Source excerpt >>
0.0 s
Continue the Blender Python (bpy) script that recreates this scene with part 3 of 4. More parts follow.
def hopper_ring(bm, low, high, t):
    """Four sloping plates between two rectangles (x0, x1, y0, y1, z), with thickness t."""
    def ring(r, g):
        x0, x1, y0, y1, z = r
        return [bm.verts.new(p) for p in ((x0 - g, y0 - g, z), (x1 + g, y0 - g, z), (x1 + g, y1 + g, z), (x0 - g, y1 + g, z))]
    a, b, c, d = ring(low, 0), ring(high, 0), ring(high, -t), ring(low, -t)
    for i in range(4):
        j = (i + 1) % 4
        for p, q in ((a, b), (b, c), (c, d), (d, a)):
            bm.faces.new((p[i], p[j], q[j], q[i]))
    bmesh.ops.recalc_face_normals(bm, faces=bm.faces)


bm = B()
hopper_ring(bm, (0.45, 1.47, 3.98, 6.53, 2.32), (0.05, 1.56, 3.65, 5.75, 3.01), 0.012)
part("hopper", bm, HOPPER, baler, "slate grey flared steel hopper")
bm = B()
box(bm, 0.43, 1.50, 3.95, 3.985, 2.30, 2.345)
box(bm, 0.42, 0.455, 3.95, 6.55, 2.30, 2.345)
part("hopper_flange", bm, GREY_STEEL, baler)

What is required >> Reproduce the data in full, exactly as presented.

Expected answer >>
0.0 s
Continue the Blender Python (bpy) script that recreates this scene with part 3 of 4. More parts follow.
def hopper_ring(bm, low, high, t):
    """Four sloping plates between two rectangles (x0, x1, y0, y1, z), with thickness t."""
    def ring(r, g):
        x0, x1, y0, y1, z = r
        return [bm.verts.new(p) for p in ((x0 - g, y0 - g, z), (x1 + g, y0 - g, z), (x1 + g, y1 + g, z), (x0 - g, y1 + g, z))]
    a, b, c, d = ring(low, 0), ring(high, 0), ring(high, -t), ring(low, -t)
    for i in range(4):
        j = (i + 1) % 4
        for p, q in ((a, b), (b, c), (c, d), (d, a)):
            bm.faces.new((p[i], p[j], q[j], q[i]))
    bmesh.ops.recalc_face_normals(bm, faces=bm.faces)


bm = B()
hopper_ring(bm, (0.45, 1.47, 3.98, 6.53, 2.32), (0.05, 1.56, 3.65, 5.75, 3.01), 0.012)
part("hopper", bm, HOPPER, baler, "slate grey flared steel hopper")
bm = B()
box(bm, 0.43, 1.50, 3.95, 3.985, 2.30, 2.345)
box(bm, 0.42, 0.455, 3.95, 6.55, 2.30, 2.345)
part("hopper_flange", bm, GREY_STEEL, baler)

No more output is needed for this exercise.